Following on from the qualifying controversy last weekend in Hungary, the FIA have announced from this weekend onwards, a double yellow situation will lead to an automatic red flag for the session.
During last Saturday’s final qualifying session, a spin from Fernando Alonso caused all manner of issue, with Hamilton backing out of his flying lap as he followed the Spaniard around the track. However further back, Nico Rosberg was able to continue to gain time despite the double yellow flags being waved.
The fallout from Rosberg’s pole lap has rumbled on all week, with Hamilton questioning whether he truly backed off, and Rosberg pointing to a 20km/h drop in speed. As some drivers abandoned the flying lap, and others didn’t, race director Charlie Whiting has stepped in to end any future discussion over lap validity. “The procedure now will be to simply red flag it whenever there is a double-waved yellow flag. There will be no discussion.”

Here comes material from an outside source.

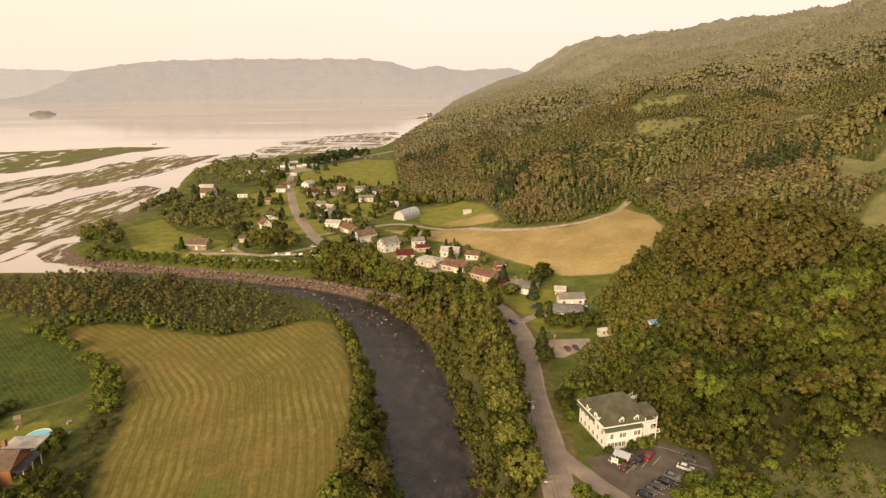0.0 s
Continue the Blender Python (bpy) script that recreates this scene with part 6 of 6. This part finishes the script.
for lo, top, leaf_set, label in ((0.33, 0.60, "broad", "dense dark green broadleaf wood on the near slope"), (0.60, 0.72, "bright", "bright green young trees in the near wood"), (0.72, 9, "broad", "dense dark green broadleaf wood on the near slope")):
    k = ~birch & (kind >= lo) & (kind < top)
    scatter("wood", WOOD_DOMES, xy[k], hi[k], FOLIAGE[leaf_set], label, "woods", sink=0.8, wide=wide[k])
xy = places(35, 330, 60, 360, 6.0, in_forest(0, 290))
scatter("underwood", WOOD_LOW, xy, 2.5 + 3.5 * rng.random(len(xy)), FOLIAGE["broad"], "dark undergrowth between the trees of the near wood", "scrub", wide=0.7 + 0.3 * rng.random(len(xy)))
xy = places(-60, 560, 150, 700, 2.75, in_forest(290, 640))
conifer = fbm(xy[:, 0] / 40, xy[:, 1] / 40, 74, 2) + (rng.random(len(xy)) - 0.5) * 0.3 > 0.74
# uneven ranks of taller trees along the contours
rank = np.clip((fbm(xy[:, 0] / 85, xy[:, 1] / 26, 91, 3) - 0.40) * 5.0, 0, 1)
hi = tall(xy, 1.0, 12, 34, 52, 2.4) * (0.95 + 0.42 * rank)
green = ~conifer & (fbm(xy[:, 0] / 45, xy[:, 1] / 45, 73, 3) + (rng.random(len(xy)) - 0.5) * 0.3 > 0.53)
wide = 1.1 + 0.5 * rng.random(len(xy))
brown = ~conifer & ~green
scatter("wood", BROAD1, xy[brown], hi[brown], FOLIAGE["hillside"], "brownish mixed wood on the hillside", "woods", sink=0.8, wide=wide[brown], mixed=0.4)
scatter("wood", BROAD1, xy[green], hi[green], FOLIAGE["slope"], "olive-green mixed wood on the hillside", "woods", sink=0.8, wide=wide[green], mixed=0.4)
scatter("wood", SPRUCE1, xy[conifer], hi[conifer] * 1.1, FOLIAGE["spruce"], "dark spruces in the hillside wood", "woods", sink=0.5)
shrubs = places(150, 300, 200, 620, 5.5, lambda x, y: (any_of(x, y, GLADES) > 1.5) & (fbm(x / 12, y / 12, 88, 2) > 0.55))
scatter("glade_scrub", WOOD_LOW, shrubs, 1.2 + 2.0 * rng.random(len(shrubs)), FOLIAGE["village"], "scattered bushes in the hill pastures", "scrub", wide=0.8 + 0.3 * rng.random(len(shrubs)))
skirt = places(-60, 130, 180, 560, 2.6, lambda x, y: (np.abs(inside(x, y, FOREST) - 0.5) < 2.6) & (any_of(x, y, [GOLD, MEADOW, GREEN]) < -1.0) & (np.arctan2(x - 6, y) < radians(42)))
scatter("wood_edge", WOOD_LOW, skirt, 1.6 + 2.6 * rng.random(len(skirt)), FOLIAGE["village"], "bright bushes along the edge of the wood", "scrub", wide=0.8 + 0.3 * rng.random(len(skirt)))
xy = places(-140, 900, 300, 900, 3.8, in_forest(640, 850))
hi = tall(xy, 3, 10, 45, 53, 3.0)
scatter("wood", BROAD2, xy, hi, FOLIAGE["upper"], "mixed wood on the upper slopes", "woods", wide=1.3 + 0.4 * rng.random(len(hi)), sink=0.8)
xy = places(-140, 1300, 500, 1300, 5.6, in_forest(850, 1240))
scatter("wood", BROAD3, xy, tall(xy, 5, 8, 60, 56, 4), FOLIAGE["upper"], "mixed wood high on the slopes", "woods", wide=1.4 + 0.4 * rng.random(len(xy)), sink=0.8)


def canopy(lo, hi_d, gap, material, label):
    """The closed canopy of a far wood: crowns as bumps, one sheet over the slope."""
    ax, ay = np.arange(-90, 1900, gap), np.arange(500, 3250, gap)
    CX, CY = np.meshgrid(ax, ay)
    x, y = CX.ravel() + (rng.random(CX.size) - 0.5) * gap * 0.6, CY.ravel() + (rng.random(CX.size) - 0.5) * gap * 0.6
    ok = in_forest(lo, hi_d)(x, y)
    z = height(x, y) + 4 + 2.5 * fbm(x / 40, y / 40, 61, 3) + rng.random(len(x)) * 4
    ids = np.full(len(x), -1)
    ids[ok] = np.arange(ok.sum())
    g = ids.reshape(CX.shape)
    q = np.stack([g[:-1, :-1], g[:-1, 1:], g[1:, 1:], g[1:, :-1]], -1).reshape(-1, 4)
    q = q[(q >= 0).all(1)]
    ob = new("distant_wood", mesh_of("distant_wood", np.column_stack([x, y, z])[ok] * PLAN, q, mats=[material]))
    return tagged(ob, label, "woods", kind="stuff")


# each farther sheet glows more, in place of thickening haze
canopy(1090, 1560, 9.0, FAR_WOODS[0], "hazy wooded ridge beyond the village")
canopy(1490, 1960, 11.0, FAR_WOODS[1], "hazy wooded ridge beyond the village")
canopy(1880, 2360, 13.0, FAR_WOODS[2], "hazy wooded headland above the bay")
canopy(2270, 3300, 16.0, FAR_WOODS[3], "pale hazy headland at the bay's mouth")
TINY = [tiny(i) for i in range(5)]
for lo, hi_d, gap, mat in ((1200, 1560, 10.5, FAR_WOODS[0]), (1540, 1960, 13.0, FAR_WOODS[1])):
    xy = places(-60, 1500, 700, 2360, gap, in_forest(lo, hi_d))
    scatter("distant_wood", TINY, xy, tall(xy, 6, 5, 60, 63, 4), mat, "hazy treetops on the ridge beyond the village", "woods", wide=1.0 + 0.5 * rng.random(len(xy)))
hem = places(-140, -30, 186, 236, 2.1, lambda x, y: (np.abs(inside(x, y, HAY) + 2.6) < 2.2) & (y > 186) & (line_distance(x, y, LEFT_BANK) > 3.0) & (inside(x, y, HAY_EDGE) < -1.0))
for k, leaf_set in ((0, "bend_green"), (1, "bright")):
    row = hem[(np.arange(len(hem)) % 3 == 0) == (k == 1)]
    scatter("wood_edge", WOOD_LOW, row, (1.8 + 3.0 * rng.random(len(row))) * np.interp(row[:, 0], [-85, -65], [1.0, 0.6]), FOLIAGE[leaf_set], "bushes where the riverside wood meets the hay meadow", "scrub", wide=0.7 + 0.3 * rng.random(len(row)))
BEND_TREES = [dome(64 + i, 105, w, 0.036, 5, 0.12) for i, w in enumerate((0.17, 0.23, 0.19))]
xy = places(-350, -30, 190, 360, 3.4, lambda x, y: (inside(x, y, BEND_WOOD) > -4.0) & (line_distance(x, y, LEFT_BANK) > np.interp(x, [-170, -150, -90, -65], [20.0, 17.0, 15.0, 4.5])))
hi = (3.6 + 6.0 * fbm(xy[:, 0] / 22, xy[:, 1] / 22, 54, 3) + 3.0 * rng.random(len(xy))) * np.interp(xy[:, 0], [-260, -200, -165, -140, -85, -50], [0.50, 0.50, 0.62, 0.92, 0.80, 0.40]) * np.interp(inside(xy[:, 0], xy[:, 1], BEND_WOOD), [-4, 1], [0.45, 1.0]) * np.interp(line_distance(xy[:, 0], xy[:, 1], LEFT_BANK), [1, 16], [0.35, 1.0])
pale = fbm(xy[:, 0] / 18, xy[:, 1] / 18, 75, 3) + (rng.random(len(xy)) - 0.5) * 0.4 + np.interp(xy[:, 0], [-200, -150, -90, -70], [-0.1, 0.12, 0.12, -0.2]) > 0.52
for k, leaf_set, label in ((pale, "bend", "brownish riverside wood in the bend"), (~pale, "bend_green", "olive-green riverside wood in the bend")):
    scatter("wood", BEND_TREES, xy[k], hi[k] * 1.15, FOLIAGE[leaf_set], label, "woods", sink=0.5, wide=1.0 + 0.4 * rng.random(k.sum()))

However concern must now be given to whether sessions will be overly affected by an increase in red flags. Although the changeable weather in Hungary last weekend caused an extreme of track incidents, it’s hard not to deny the fact that the 4 red flags in Q1 had a major impact on the session. With each flag meaning a flying lap could be voided, the impact is that a set of tyres could have their premium lap struck off. Under a double yellow the driver can slow down and go again next lap, however the red flag means returning to the pits, before losing another 90s with an extra installation lap when the session restarts. Last week Q1 lost approximately 3 laps worth of time spent on extra installation laps, with the session finally abandoned after the 4th red flag despite 1m 20 still left on the clock, with it being impossible for anyone to start a timed lap. The frustration was clear in the voice of Jolyon Palmer, who missed out on Q2 due to incomplete laps on the drying circuit, despite his apparent speed. With Palmer just missing out on the points in the race, the loss of extra qualifying places could prove financially costly come the end of the season.